### YOUR GOAL
Restate the whole listing exactly.
### GIVEN DATA ###
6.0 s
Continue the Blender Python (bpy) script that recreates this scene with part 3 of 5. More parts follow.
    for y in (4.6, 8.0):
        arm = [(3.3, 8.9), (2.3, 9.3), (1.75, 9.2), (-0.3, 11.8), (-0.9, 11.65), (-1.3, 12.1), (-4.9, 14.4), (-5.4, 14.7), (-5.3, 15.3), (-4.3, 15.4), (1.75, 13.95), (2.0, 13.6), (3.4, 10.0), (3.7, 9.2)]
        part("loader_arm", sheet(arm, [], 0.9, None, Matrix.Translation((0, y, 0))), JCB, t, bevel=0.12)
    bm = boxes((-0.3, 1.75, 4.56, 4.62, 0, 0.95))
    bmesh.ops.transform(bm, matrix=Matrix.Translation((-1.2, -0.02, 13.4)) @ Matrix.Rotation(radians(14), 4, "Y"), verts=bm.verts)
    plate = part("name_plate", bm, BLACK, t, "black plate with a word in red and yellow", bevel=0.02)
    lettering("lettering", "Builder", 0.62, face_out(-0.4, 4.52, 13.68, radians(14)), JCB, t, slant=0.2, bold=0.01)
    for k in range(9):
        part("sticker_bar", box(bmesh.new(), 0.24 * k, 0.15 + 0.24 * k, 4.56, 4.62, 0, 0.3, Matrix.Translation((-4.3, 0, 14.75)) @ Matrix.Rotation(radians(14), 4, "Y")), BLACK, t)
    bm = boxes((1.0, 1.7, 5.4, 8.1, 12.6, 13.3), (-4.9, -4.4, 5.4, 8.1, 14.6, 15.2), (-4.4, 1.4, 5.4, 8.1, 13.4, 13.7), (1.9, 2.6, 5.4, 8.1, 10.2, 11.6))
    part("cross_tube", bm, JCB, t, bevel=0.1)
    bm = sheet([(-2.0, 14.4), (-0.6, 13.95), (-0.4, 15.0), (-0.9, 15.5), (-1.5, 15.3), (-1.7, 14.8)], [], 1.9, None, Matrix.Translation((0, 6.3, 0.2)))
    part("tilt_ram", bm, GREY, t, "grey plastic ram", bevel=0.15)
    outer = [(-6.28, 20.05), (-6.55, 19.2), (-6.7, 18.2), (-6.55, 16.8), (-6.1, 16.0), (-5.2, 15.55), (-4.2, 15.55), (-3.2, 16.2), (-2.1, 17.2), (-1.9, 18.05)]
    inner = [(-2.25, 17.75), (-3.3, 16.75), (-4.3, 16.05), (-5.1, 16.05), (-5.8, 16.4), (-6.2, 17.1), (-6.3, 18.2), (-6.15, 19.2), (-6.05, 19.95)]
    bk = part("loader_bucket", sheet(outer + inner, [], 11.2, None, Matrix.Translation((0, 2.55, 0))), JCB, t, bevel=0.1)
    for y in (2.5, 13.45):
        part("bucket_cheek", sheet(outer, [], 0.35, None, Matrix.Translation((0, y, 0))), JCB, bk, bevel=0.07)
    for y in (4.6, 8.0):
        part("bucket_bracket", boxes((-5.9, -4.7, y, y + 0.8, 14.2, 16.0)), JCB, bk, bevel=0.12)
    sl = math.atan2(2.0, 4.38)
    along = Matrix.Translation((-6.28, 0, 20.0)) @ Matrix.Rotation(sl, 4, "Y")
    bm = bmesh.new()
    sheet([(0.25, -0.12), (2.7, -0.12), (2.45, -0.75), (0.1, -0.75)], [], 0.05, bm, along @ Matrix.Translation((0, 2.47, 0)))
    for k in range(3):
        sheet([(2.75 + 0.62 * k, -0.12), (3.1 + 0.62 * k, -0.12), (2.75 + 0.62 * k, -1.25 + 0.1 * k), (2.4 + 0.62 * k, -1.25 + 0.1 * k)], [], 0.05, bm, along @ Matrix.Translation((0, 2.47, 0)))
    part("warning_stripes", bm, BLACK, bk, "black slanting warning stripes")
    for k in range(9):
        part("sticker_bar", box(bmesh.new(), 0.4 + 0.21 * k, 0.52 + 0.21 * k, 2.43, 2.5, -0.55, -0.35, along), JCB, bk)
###
### ANSWER TO THIS TASK
6.0 s
Continue the Blender Python (bpy) script that recreates this scene with part 3 of 5. More parts follow.
    for y in (4.6, 8.0):
        arm = [(3.3, 8.9), (2.3, 9.3), (1.75, 9.2), (-0.3, 11.8), (-0.9, 11.65), (-1.3, 12.1), (-4.9, 14.4), (-5.4, 14.7), (-5.3, 15.3), (-4.3, 15.4), (1.75, 13.95), (2.0, 13.6), (3.4, 10.0), (3.7, 9.2)]
        part("loader_arm", sheet(arm, [], 0.9, None, Matrix.Translation((0, y, 0))), JCB, t, bevel=0.12)
    bm = boxes((-0.3, 1.75, 4.56, 4.62, 0, 0.95))
    bmesh.ops.transform(bm, matrix=Matrix.Translation((-1.2, -0.02, 13.4)) @ Matrix.Rotation(radians(14), 4, "Y"), verts=bm.verts)
    plate = part("name_plate", bm, BLACK, t, "black plate with a word in red and yellow", bevel=0.02)
    lettering("lettering", "Builder", 0.62, face_out(-0.4, 4.52, 13.68, radians(14)), JCB, t, slant=0.2, bold=0.01)
    for k in range(9):
        part("sticker_bar", box(bmesh.new(), 0.24 * k, 0.15 + 0.24 * k, 4.56, 4.62, 0, 0.3, Matrix.Translation((-4.3, 0, 14.75)) @ Matrix.Rotation(radians(14), 4, "Y")), BLACK, t)
    bm = boxes((1.0, 1.7, 5.4, 8.1, 12.6, 13.3), (-4.9, -4.4, 5.4, 8.1, 14.6, 15.2), (-4.4, 1.4, 5.4, 8.1, 13.4, 13.7), (1.9, 2.6, 5.4, 8.1, 10.2, 11.6))
    part("cross_tube", bm, JCB, t, bevel=0.1)
    bm = sheet([(-2.0, 14.4), (-0.6, 13.95), (-0.4, 15.0), (-0.9, 15.5), (-1.5, 15.3), (-1.7, 14.8)], [], 1.9, None, Matrix.Translation((0, 6.3, 0.2)))
    part("tilt_ram", bm, GREY, t, "grey plastic ram", bevel=0.15)
    outer = [(-6.28, 20.05), (-6.55, 19.2), (-6.7, 18.2), (-6.55, 16.8), (-6.1, 16.0), (-5.2, 15.55), (-4.2, 15.55), (-3.2, 16.2), (-2.1, 17.2), (-1.9, 18.05)]
    inner = [(-2.25, 17.75), (-3.3, 16.75), (-4.3, 16.05), (-5.1, 16.05), (-5.8, 16.4), (-6.2, 17.1), (-6.3, 18.2), (-6.15, 19.2), (-6.05, 19.95)]
    bk = part("loader_bucket", sheet(outer + inner, [], 11.2, None, Matrix.Translation((0, 2.55, 0))), JCB, t, bevel=0.1)
    for y in (2.5, 13.45):
        part("bucket_cheek", sheet(outer, [], 0.35, None, Matrix.Translation((0, y, 0))), JCB, bk, bevel=0.07)
    for y in (4.6, 8.0):
        part("bucket_bracket", boxes((-5.9, -4.7, y, y + 0.8, 14.2, 16.0)), JCB, bk, bevel=0.12)
    sl = math.atan2(2.0, 4.38)
    along = Matrix.Translation((-6.28, 0, 20.0)) @ Matrix.Rotation(sl, 4, "Y")
    bm = bmesh.new()
    sheet([(0.25, -0.12), (2.7, -0.12), (2.45, -0.75), (0.1, -0.75)], [], 0.05, bm, along @ Matrix.Translation((0, 2.47, 0)))
    for k in range(3):
        sheet([(2.75 + 0.62 * k, -0.12), (3.1 + 0.62 * k, -0.12), (2.75 + 0.62 * k, -1.25 + 0.1 * k), (2.4 + 0.62 * k, -1.25 + 0.1 * k)], [], 0.05, bm, along @ Matrix.Translation((0, 2.47, 0)))
    part("warning_stripes", bm, BLACK, bk, "black slanting warning stripes")
    for k in range(9):
        part("sticker_bar", box(bmesh.new(), 0.4 + 0.21 * k, 0.52 + 0.21 * k, 2.43, 2.5, -0.55, -0.35, along), JCB, bk)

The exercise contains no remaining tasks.